Ngomong-ngomong soal ribut-ribut, kampus saya pun juga suka ribut kalau sudah mau pemira, biasanya KPR (KPU) dikejar-kejar, mas. Mau buka TPS buat nyoblos aja susah bukan main, bahkan pernah salah satu calon presiden kampus nan kece dipukuli pas kampanye sama sekelompok orang yang lagi djagongan sambil udud di sekre. Udah keliatan ramai belum tuh kira-kira? Masih belum ya? Oke saya tambah, pernah juga bakar-bakar ban sampai main sandera-saderaan mas kayak di film Captain Philips yang kapalnya dibajak terus sang kapten disandera sama perampok Somalia. Drama sekali pokoknya. Menegangkan.

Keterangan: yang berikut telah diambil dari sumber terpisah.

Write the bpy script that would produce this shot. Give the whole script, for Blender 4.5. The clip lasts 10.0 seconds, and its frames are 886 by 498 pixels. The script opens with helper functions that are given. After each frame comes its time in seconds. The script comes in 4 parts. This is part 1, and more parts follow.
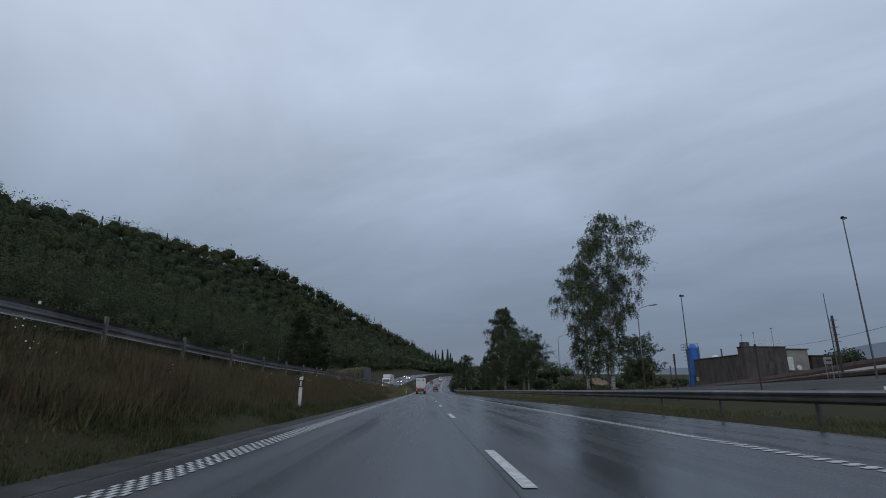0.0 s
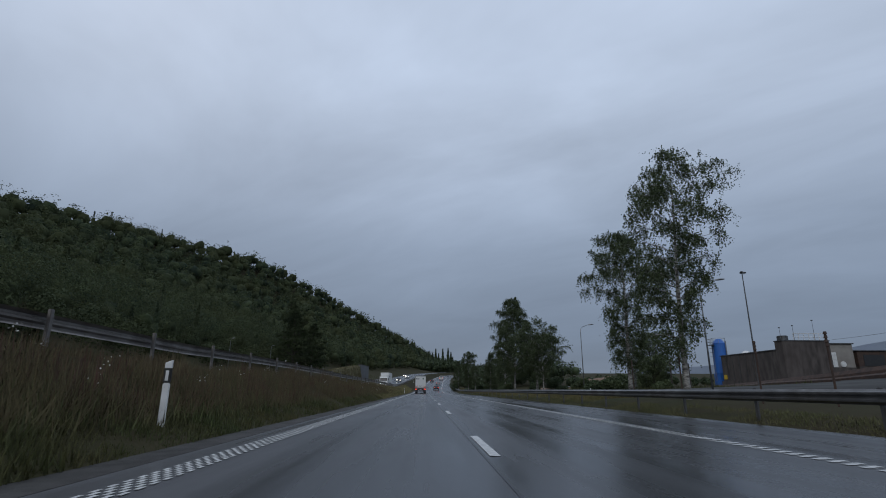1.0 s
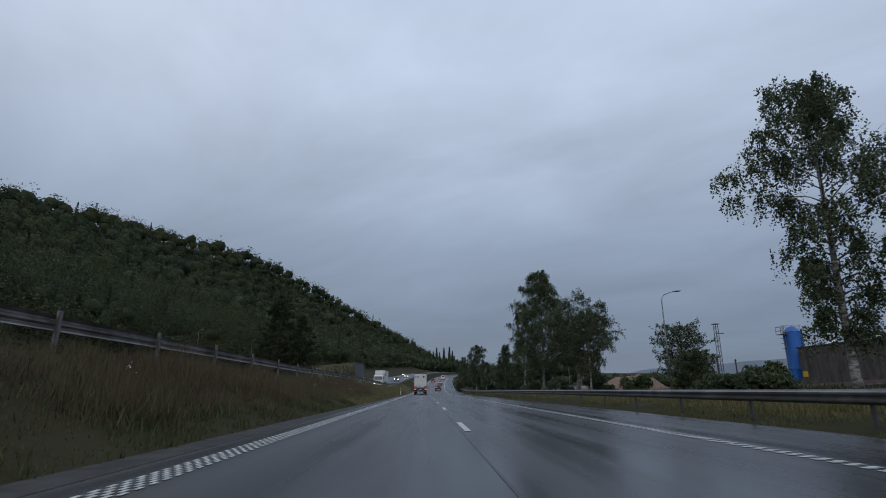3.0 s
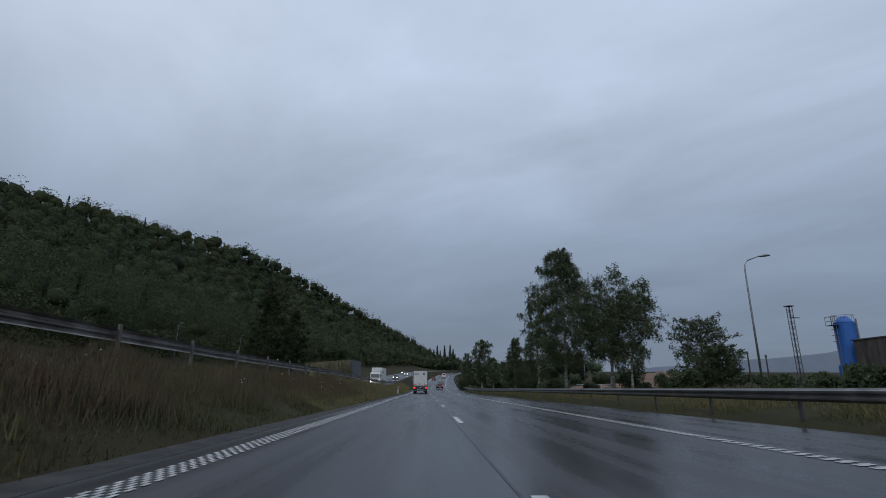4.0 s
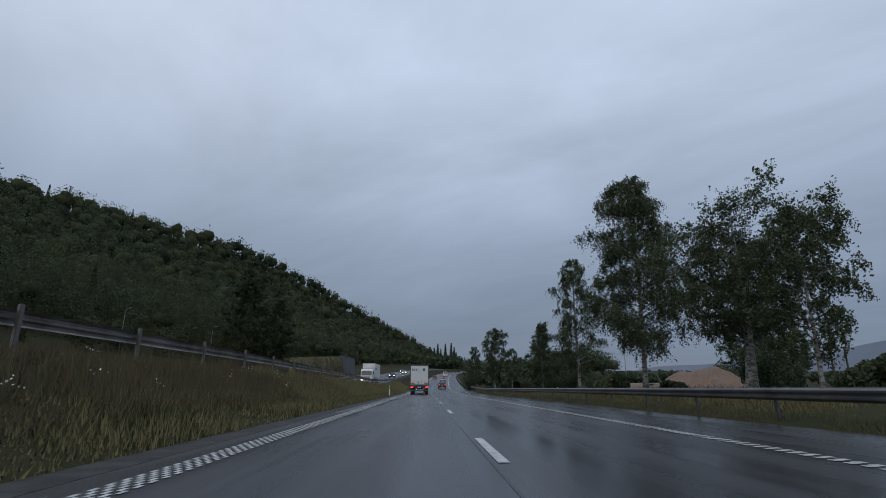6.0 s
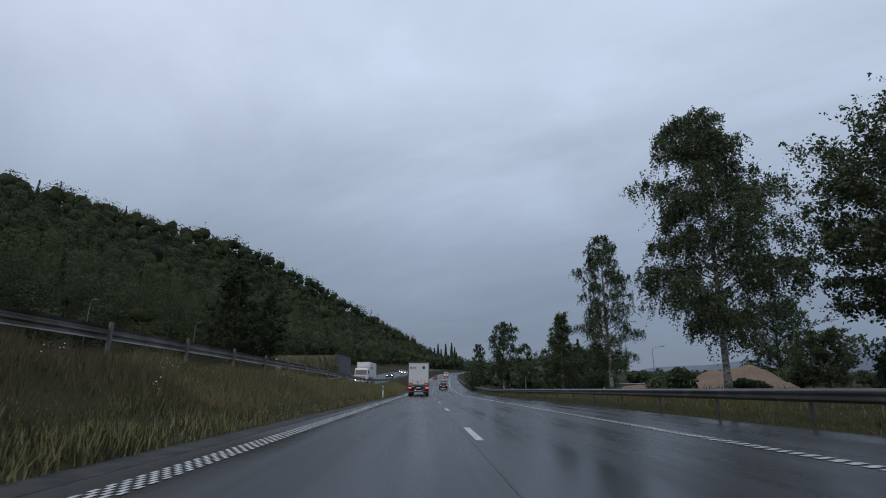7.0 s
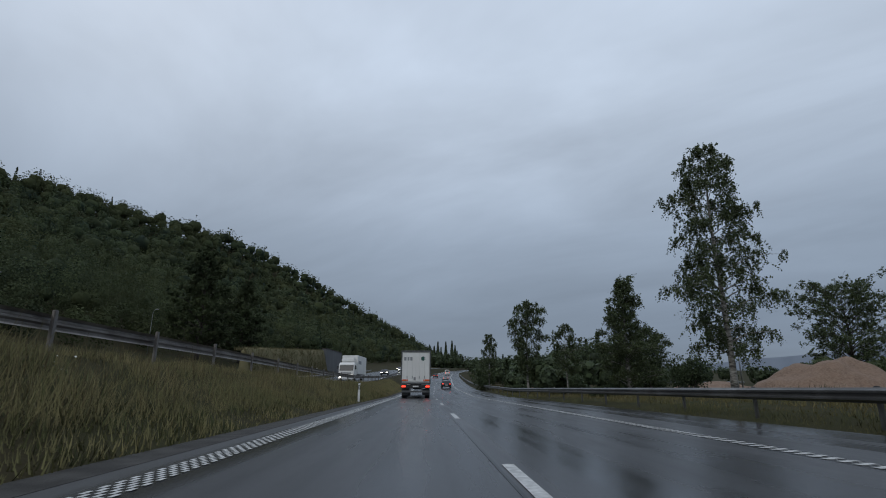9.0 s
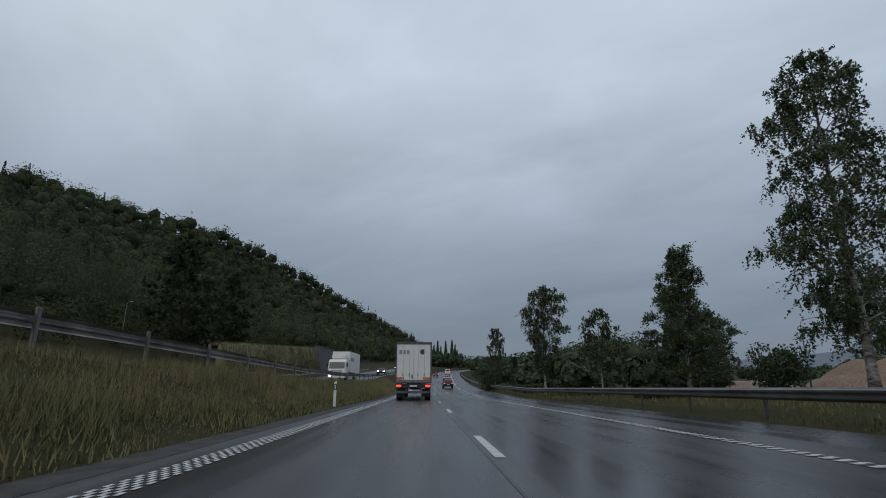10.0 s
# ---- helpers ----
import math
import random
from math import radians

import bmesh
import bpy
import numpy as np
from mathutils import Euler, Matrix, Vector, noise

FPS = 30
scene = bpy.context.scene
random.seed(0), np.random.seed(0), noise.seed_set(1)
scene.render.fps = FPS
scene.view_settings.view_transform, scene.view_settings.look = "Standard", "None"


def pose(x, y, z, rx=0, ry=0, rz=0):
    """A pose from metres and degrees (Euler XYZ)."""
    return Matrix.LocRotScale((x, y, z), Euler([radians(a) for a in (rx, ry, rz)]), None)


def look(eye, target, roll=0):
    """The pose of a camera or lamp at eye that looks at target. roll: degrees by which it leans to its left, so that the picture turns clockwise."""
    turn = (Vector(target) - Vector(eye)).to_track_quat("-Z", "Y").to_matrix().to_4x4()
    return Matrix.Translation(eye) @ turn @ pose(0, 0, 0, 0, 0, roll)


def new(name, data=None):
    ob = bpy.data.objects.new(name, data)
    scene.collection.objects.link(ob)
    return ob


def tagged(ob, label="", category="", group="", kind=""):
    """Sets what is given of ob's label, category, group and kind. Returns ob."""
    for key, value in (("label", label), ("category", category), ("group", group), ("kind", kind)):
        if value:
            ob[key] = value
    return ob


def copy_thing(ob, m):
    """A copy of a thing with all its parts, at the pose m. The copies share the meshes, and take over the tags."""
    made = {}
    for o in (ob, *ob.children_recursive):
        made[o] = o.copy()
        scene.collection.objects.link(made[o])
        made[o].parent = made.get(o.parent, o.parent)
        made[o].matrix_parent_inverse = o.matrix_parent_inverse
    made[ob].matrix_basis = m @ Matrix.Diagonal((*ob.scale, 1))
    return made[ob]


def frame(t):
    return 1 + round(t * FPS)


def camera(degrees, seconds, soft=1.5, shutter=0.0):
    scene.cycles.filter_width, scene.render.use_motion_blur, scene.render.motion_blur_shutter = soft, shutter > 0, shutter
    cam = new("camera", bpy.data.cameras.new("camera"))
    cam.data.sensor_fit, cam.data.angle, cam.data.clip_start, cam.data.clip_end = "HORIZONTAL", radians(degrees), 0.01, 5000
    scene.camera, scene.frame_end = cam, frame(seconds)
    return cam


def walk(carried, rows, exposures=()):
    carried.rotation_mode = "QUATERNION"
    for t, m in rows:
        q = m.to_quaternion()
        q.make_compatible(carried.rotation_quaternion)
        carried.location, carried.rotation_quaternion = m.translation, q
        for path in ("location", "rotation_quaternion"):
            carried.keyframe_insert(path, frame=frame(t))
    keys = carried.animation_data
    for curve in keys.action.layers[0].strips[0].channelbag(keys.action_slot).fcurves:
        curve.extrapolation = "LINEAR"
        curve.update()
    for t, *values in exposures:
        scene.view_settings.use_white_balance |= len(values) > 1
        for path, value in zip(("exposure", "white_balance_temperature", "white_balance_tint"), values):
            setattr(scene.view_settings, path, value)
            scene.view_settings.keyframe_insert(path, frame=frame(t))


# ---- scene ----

# camera and its drive along the lane
cam = camera(81.96, 10.0, soft=1.0, shutter=0.05)
# seconds, x, y, z, pitch, yaw
PATH = [
    (0.0, 0.000, 0.00, 0.838, 15.52, -2.03),
    (1.0, 0.011, 9.77, 0.838, 15.45, -2.03),
    (2.0, 0.020, 19.55, 0.838, 15.47, -2.05),
    (3.0, 0.025, 29.52, 0.838, 15.47, -1.97),
    (4.0, 0.028, 39.42, 0.838, 15.33, -1.93),
    (5.0, 0.028, 49.12, 0.838, 15.26, -1.90),
    (6.0, 0.026, 58.55, 0.838, 15.28, -1.91),
    (7.0, 0.021, 67.80, 0.838, 15.36, -1.91),
    (8.0, 0.013, 76.85, 0.838, 15.39, -1.94),
    (9.0, 0.004, 85.68, 0.838, 15.27, -1.97),
    (10.0, -0.007, 94.12, 0.838, 15.26, -2.02),
]
walk(cam, [(t, pose(x, y, z, 90 + p, 0, w) @ pose(0, 0, 0, 0, 0, 0.185)) for t, x, y, z, p, w in PATH],
     [(0, -0.03, 6500, 10), (2.5, 0.06, 6500, 10), (5, 0.0, 6500, 10), (7.5, 0.16, 6600, 10), (9, 0.10, 6750, 8), (10, 0.02, 6900, 7)])

# overcast sky and a wide, weak sun behind the clouds
world = bpy.data.worlds.new("overcast_sky")
scene.world = world
world.use_nodes = True
wn, wl = world.node_tree.nodes, world.node_tree.links
wn.clear()
w_out = wn.new("ShaderNodeOutputWorld")
w_bg = wn.new("ShaderNodeBackground")
w_sky = wn.new("ShaderNodeTexSky")
w_sky.sky_type, w_sky.sun_disc = "NISHITA", False
w_sky.sun_elevation, w_sky.sun_rotation = radians(42), radians(-35)
w_tc = wn.new("ShaderNodeTexCoord")
w_sep = wn.new("ShaderNodeSeparateXYZ")
wl.new(w_tc.outputs["Generated"], w_sep.inputs[0])
# cloud deck: the view direction spread out on a flat layer
w_add = wn.new("ShaderNodeMath")
w_add.operation = "ADD"
w_add.inputs[1].default_value = 0.16
wl.new(w_sep.outputs[2], w_add.inputs[0])
w_max = wn.new("ShaderNodeMath")
w_max.operation = "MAXIMUM"
w_max.inputs[1].default_value = 0.1
wl.new(w_add.outputs[0], w_max.inputs[0])
w_div = wn.new("ShaderNodeVectorMath")
w_div.operation = "DIVIDE"
wl.new(w_tc.outputs["Generated"], w_div.inputs[0])
wl.new(w_max.outputs[0], w_div.inputs[1])
w_map = wn.new("ShaderNodeMapping")
w_map.inputs["Scale"].default_value = (0.75, 1.45, 0.3)
w_turn = wn.new("ShaderNodeMapping")
w_turn.inputs["Rotation"].default_value = (0, 0, radians(40))
wl.new(w_div.outputs[0], w_turn.inputs["Vector"])
wl.new(w_turn.outputs[0], w_map.inputs["Vector"])
w_noise = wn.new("ShaderNodeTexNoise")
w_noise.inputs["Scale"].default_value = 1.15
w_noise.inputs["Detail"].default_value = 5
w_noise.inputs["Roughness"].default_value = 0.54
w_noise.inputs["Distortion"].default_value = 0.35
wl.new(w_map.outputs[0], w_noise.inputs["Vector"])
w_ramp = wn.new("ShaderNodeMapRange")
for key, value in (("From Min", 0.3), ("From Max", 0.7), ("To Min", 0.80), ("To Max", 1.20)):
    w_ramp.inputs[key].default_value = value
wl.new(w_noise.outputs["Fac"], w_ramp.inputs["Value"])
# the deck blurs into rain towards the horizon
w_low = wn.new("ShaderNodeMapRange")
for key, value in (("From Min", 0.02), ("From Max", 0.40), ("To Min", 0.22), ("To Max", 0.85)):
    w_low.inputs[key].default_value = value
wl.new(w_sep.outputs[2], w_low.inputs["Value"])
w_soft = wn.new("ShaderNodeMix")
w_soft.data_type = "FLOAT"
w_soft.inputs["A"].default_value = 1.0
wl.new(w_low.outputs["Result"], w_soft.inputs["Factor"])
wl.new(w_ramp.outputs["Result"], w_soft.inputs["B"])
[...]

Tapi itu dulu sebelum saya menjomblo mas, keadaan berubah ketika saya sudah menjomblo. Hiks. Pemira yang biasanya diwarnai dengan ribut-ribut untuk “boikot”, “bubarkan”, “turunkan”, “jangan mau dibodoh-bodohi”, dan masih banyak lagi yang pokoknya intinya ingin menyadarkan ke publik bahwa BEM kuwi ora penting! Alhamdulillah atas berkat rahmat Allah jadi damai dan lancar pake jaya. BEM dan seluruh elemen mahasiswa lain bisa ramai-ramai menduduki gedung rektorat dalam aksi tolak kenaikan UKT dan uang pangkal selama dua hari satu malam sambil nonton bareng EURO 2016. BEM dan kamerad-kamerad di AGRA (Aliansi Gerakan Reforma Agraria), FPR (Front Perjuangan Rakyat) beserta serikat tani turun menyikapi permasalahan konflik agraria, mas. Juga BEM dan elemen mahasiswa lain bareng-bareng merealisasikan konsep yang kami sebut tridaya yaitu konsep sinergi antar tiga elemen yaitu mahasiswa, petani, buruh dan kaum miskin kota untuk memutus sistem tengkulakisme di desa dan memberikan pasar bagi petani untuk distribusi langsung hasil tani kepada kaum buruh, miskin kota dan masyarakat pada umumnya.
Lha kok bisa sih? ya bisa dong, sangat bisa membangun hal-hal dan kultur kayak gini di kampus masing-masing asal ada kemauan. Tak cukup hanya modal kemauan, karena kalau hanya modal kemauan itu sarannya om Mario Teguh yang sekarang sudah pensiun. Selain modal kemauan kalian juga harus modal buat tuku kopi karo udud, nah kuwi! Ini sebenarnya yang jadi pesan saya untuk kawan-kawan yang masih suka ribut-ribut. Kenapa saya dan kawan-kawan di kampus bisa asik ena ena gini karena kami sering ngobrol sambil ngopi dan udud bareng. Sesederhana itu aja kok kami bermula.
Kami memulai diskusi banyak hal sampai merumuskan agenda gerakan di kampus termasuk memaksimalkan fungsi BEM itu sambil ngopi dan udud mas. Bahkan untuk pertama kalinya di kampus kami, kamerad kamerad kiri radikal dan akhi ukhti muslim progresif beraliansi di kontrakan seorang anarko untuk melanjutkan estafet perjuangan di BEM lewat pemira. Hasta La Victoria Siempre! Allahu Akbar!
Damai dan indah bukan? Kenapa sih harus pakai ribut-ribut segala? Kenapa? Kenapa coba? Jawab ih
Tak semua pemikiran memang bisa disatukan, oleh karena itu kami di kampus tidak mencari perbedaan. Prinsip kami adalah apa yang bisa kita lakukan bersama yang berkaitan dengan permasalahan kampus dan masyarakat sekitar. Bukan lagi gerak sendiri-sendiri yang justru menguatkan perbedaan satu sama lain. Kalau paradigama masih begini sampai Dajjal nyalon jadi Presiden BEM pun tetep aja ribut ga selesai-selesai. Padahal agenda-agenda yang menuntut peran kita sebagai mahasiswa lebih harus kita fokuskan di samping konflik-konflik horizontal mulu. Jadi ketika liat kawan-kawan ribut-ribut begitu, kami disini cuma bisa istighfar sambil ngopi dan ngudud. Mungkin kawan-kawan kurang ngopi sama udud bareng.